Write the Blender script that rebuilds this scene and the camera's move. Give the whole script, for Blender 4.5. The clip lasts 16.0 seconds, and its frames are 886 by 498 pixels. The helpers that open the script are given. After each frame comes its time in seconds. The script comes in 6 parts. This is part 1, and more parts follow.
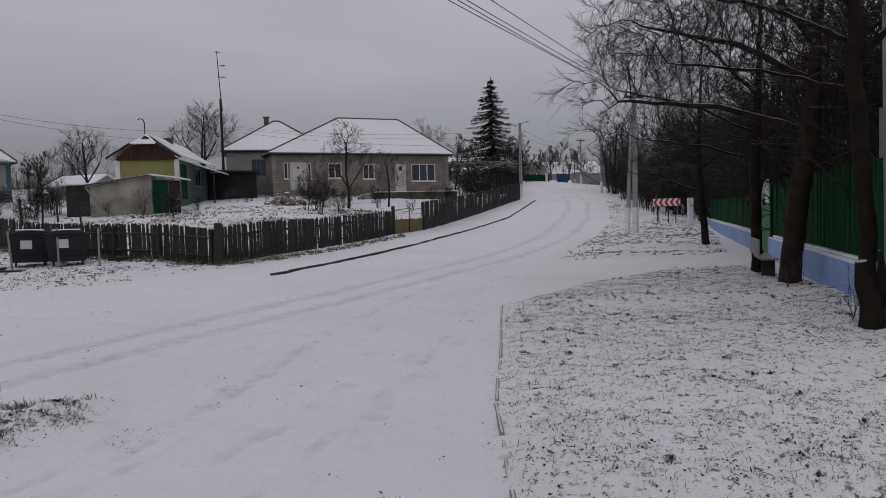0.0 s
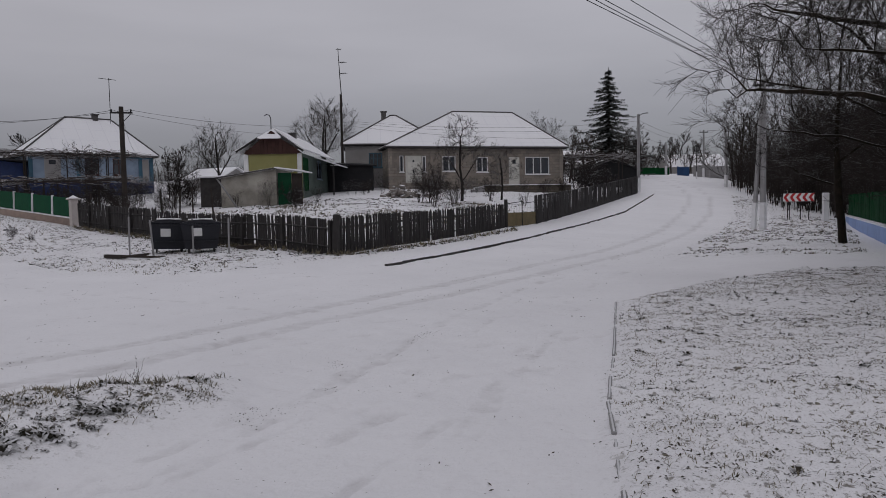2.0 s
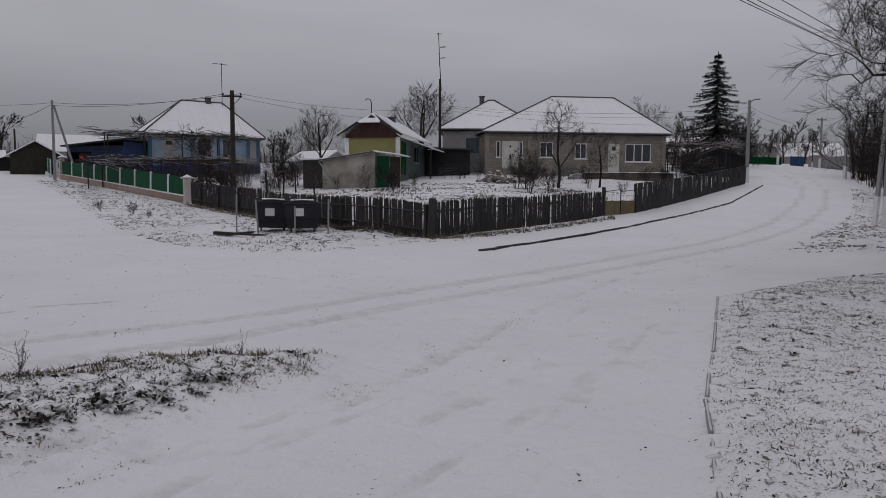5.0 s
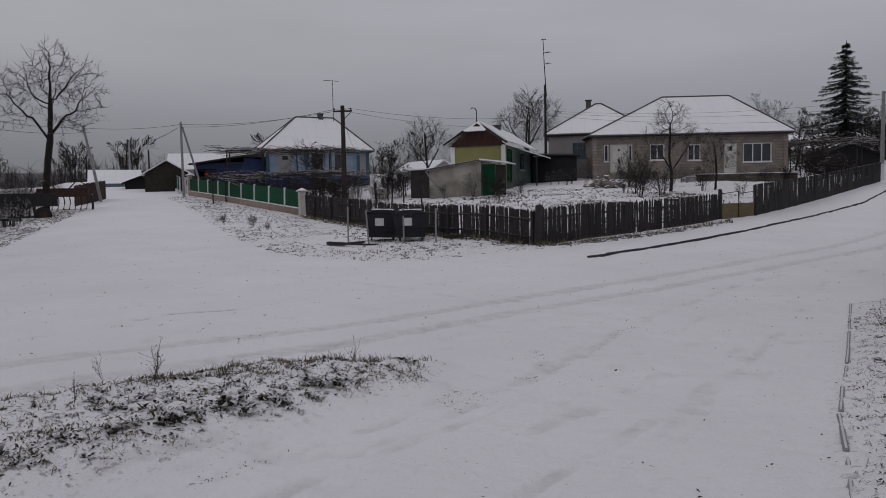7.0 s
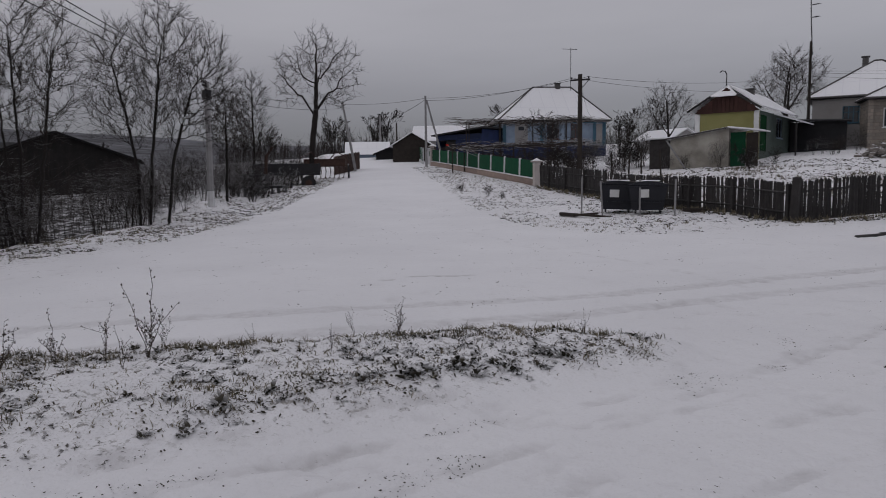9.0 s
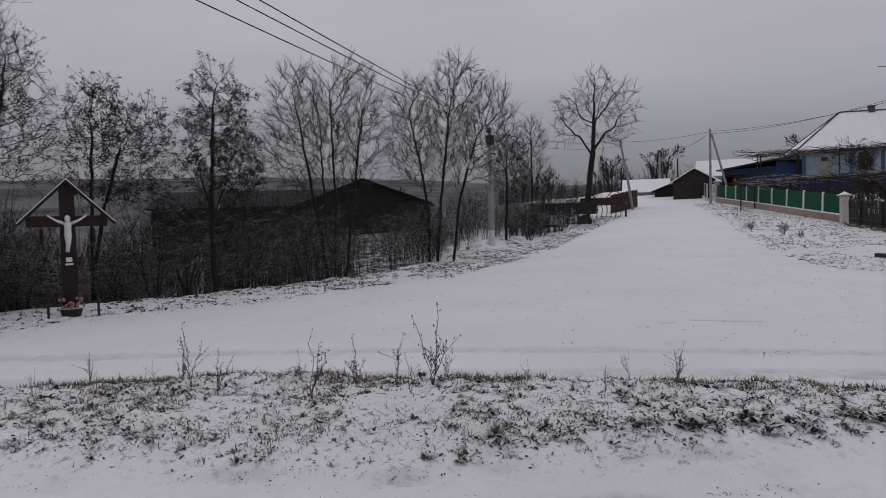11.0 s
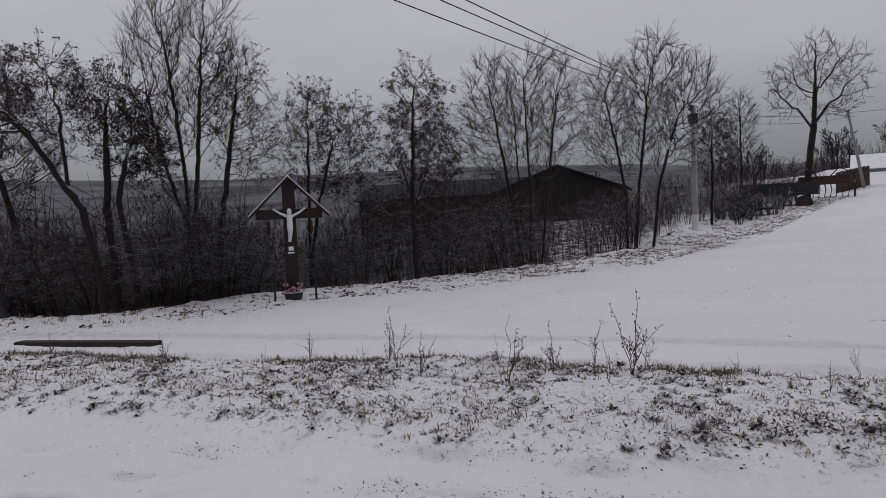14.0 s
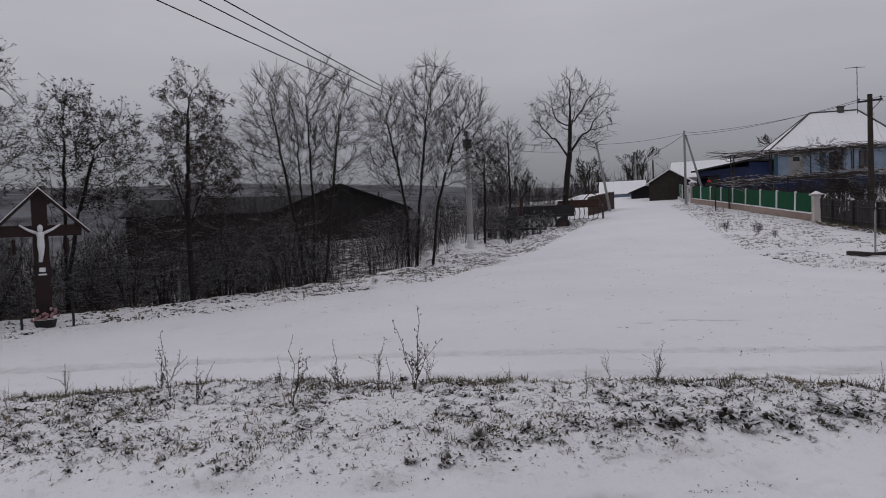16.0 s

● ● ● ●

TASK TO COMPLETE: Using the material above, return every line exactly as it appears, minus the pictures.

EXERCISE OUTPUT:
Write the Blender script that rebuilds this scene and the camera's move. Give the whole script, for Blender 4.5. The clip lasts 16.0 seconds, and its frames are 886 by 498 pixels. The helpers that open the script are given. After each frame comes its time in seconds. The script comes in 6 parts. This is part 1, and more parts follow.
0.0 s
2.0 s
5.0 s
7.0 s
9.0 s
11.0 s
14.0 s
16.0 s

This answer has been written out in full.